Cargo interests pressing a $4.9m claim against Shipping Asset Management (SAM) have told a US judge the Swiss bulker operator has transferred a ship to an affiliate in an effort to evade legal action.
SAM has sold or transferred four vessels since May. Maltese trade financier FIMBank alleges that one of them, the 52,500-dwt Nord (built 2003), was shifted to an entity controlled by the Geneva-based company.
The transaction emerged after FIMBank lodged a legal action that has held another SAM ship, the 32,600-dwt SAM Eagle (2010), under arrest at the Texas port of Corpus Christi since it called there on 13 September.
Lawyers for SAM are working to release the ship and are pursuing damage claims against FIMBank for wrongful arrest.
The dispute originated with a cargo of 51,200 tonnes of Ukrainian wheat discharged at Alexandria in Egypt by the Nord in May 2018, when it was called Nika. Part of the wheat allegedly wound up in the hands of the wrong parties, who obtained it without producing the original bills of lading.
Multiple jurisdictions
FIMBank, which financed the deal for trader AOS Trading DMCC, is pursuing action in the US federal court in Corpus Christi, the High Court in London and in London arbitration.
In March, the financier separately obtained a $20.7m judgment in Dubai against AOS Trading.
The Nord already had a significant history as an object of litigation.
Under the name Jin Kang, it was ordered by Jinhui Shipping for charter to its Hong Kong neighbour Parakou Shipping in a “sleeve” deal on behalf of China’s Ocean Glory, shortly before that company folded.
The resulting arbitration award in Jinhui’s favour had mounted to $60m, including interest, as of May 2017.
In the Texas arrest case, FIMBank is claiming SAM arranged a sham sale to avoid having the ship arrested after the dispute flared up.
The vessel, now trading under the name Nord, is listed as belonging to an otherwise unknown entity called Anchor Nautical SA since 24 June.
But FIMBank described the sale as a “sham transaction such that [the ship] remained in the ultimate control of SAM Geneva and such changes were only undertaken to frustrate the interests and rights of plaintiff as a creditor”.
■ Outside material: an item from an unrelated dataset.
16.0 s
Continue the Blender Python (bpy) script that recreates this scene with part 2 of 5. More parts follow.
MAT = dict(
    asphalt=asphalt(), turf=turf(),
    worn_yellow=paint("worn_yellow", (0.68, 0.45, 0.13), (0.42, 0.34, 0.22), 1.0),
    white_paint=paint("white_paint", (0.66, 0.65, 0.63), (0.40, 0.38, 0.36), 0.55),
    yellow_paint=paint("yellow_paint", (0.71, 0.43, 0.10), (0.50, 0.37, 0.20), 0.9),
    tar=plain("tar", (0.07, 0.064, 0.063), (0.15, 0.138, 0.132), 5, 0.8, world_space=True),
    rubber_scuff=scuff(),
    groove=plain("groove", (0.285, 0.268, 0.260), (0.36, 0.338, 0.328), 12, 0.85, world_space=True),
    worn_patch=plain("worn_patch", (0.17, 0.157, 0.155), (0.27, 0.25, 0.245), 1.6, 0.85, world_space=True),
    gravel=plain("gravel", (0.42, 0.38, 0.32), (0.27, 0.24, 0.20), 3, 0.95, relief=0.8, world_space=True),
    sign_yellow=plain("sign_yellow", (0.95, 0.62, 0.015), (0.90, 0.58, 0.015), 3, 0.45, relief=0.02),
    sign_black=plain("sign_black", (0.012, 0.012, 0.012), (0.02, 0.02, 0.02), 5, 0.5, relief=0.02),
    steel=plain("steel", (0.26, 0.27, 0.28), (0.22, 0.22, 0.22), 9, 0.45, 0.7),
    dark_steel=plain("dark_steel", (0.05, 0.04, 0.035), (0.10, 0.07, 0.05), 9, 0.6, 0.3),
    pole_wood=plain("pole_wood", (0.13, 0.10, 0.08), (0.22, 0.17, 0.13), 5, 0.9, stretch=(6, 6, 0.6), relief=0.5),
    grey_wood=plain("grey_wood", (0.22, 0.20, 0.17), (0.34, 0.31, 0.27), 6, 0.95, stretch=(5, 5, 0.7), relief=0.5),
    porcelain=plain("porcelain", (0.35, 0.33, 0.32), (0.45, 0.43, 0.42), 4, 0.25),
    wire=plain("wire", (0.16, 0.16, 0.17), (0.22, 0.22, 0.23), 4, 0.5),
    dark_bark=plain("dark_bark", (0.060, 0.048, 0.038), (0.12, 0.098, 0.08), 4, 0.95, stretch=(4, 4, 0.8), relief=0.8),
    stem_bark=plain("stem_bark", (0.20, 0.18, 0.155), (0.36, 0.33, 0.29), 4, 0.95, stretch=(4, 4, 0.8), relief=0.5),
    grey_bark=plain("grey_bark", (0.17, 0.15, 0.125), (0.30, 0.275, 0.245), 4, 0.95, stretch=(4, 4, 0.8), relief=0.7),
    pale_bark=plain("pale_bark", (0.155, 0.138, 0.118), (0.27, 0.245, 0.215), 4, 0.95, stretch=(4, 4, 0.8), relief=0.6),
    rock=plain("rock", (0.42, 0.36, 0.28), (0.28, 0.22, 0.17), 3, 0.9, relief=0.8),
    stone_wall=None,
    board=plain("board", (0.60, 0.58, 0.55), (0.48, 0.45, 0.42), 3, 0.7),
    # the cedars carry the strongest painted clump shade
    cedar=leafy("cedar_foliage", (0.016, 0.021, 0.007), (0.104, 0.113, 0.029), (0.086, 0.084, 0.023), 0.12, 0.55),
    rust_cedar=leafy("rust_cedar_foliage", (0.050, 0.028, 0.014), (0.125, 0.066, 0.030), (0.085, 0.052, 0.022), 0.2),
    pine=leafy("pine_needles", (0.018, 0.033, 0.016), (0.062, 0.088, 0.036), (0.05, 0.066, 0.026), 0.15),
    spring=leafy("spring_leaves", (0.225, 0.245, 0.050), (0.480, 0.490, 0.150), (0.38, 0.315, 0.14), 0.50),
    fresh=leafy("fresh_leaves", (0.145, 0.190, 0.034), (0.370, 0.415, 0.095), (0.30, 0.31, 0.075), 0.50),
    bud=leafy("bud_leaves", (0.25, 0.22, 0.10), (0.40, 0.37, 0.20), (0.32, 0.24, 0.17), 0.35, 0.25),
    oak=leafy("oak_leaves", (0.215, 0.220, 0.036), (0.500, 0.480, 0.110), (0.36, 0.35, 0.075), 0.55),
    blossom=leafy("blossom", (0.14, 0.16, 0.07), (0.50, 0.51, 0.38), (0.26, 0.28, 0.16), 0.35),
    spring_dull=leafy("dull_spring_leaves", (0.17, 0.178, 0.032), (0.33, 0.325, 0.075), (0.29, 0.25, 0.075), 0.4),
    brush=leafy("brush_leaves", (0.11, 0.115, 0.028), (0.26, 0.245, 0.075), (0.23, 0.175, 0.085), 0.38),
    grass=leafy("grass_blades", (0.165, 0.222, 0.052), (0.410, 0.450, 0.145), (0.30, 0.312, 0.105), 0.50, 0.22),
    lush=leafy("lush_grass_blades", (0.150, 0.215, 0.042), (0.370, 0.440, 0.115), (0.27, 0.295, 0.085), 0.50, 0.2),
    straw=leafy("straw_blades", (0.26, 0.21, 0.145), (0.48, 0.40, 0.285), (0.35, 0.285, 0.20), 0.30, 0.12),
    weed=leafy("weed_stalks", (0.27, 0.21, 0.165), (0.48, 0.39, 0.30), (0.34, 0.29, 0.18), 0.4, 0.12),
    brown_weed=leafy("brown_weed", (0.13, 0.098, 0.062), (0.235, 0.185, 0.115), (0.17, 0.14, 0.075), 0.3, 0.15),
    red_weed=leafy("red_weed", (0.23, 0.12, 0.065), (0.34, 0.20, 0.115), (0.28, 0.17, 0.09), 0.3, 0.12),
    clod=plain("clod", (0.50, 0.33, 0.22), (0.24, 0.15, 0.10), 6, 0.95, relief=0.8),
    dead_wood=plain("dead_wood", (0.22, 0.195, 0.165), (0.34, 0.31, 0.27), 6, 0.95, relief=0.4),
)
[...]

“[The ship] was not circulated in the market as being available for sale as would ordinarily be in the interests of owners to do if looking for a highest-price bid on an open market,” FIMBank’s lawyers wrote.
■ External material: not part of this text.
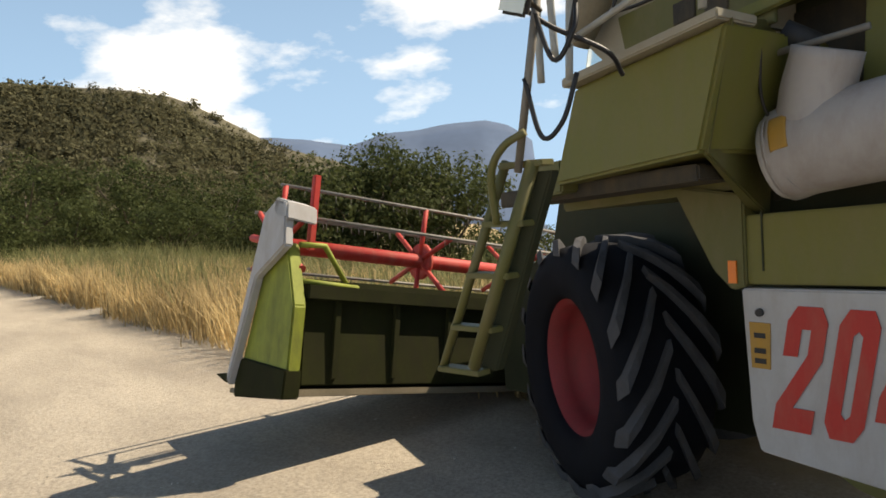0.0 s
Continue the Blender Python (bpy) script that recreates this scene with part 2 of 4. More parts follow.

FIMBank also believes that whether sham or real, the deal was done so quickly that it must have been prepared during a 29 March 2019 standstill agreement between the parties, under which SAM had agreed not to sell the ship and FIMBank had agreed not to arrest it or any other SAM vessels. The standstill agreement expired three days before the Nord was sold, FIMBank claims.
The sale emerged after SAM offloaded a series of handysize and supramax bulkers.
In May this year, it sold the 46,800-dwt handymax Victoria (built 1997) for a reported $4.2m to Shanghai Vasteast International, which renamed it Xiang Fu. The disputed Nika transaction followed in June.
In August, SAM sold the 34,200-dwt SAM Phoenix (built 2011) for $8.8m to a party believed to be Greek. Last month, it unloaded the 34,200-dwt SAM Falcon (built 2011), for $8.75m, also to a Greek buyer.
Final-voyage financing
After delivery of these last two Chinese-built ships, SAM will have a fleet of two handysizes and four supramaxes built from 2010 to 2013. President and chief executive Geert Descheemaeker did not immediately respond to a request for comment.
Last year, TradeWinds reported that it repossessed a ship from the fleet of Greek owner Aroania Maritime after stepping in as a creditor. FIMBank has also reportedly been involved in final-voyage financing for cash buyers.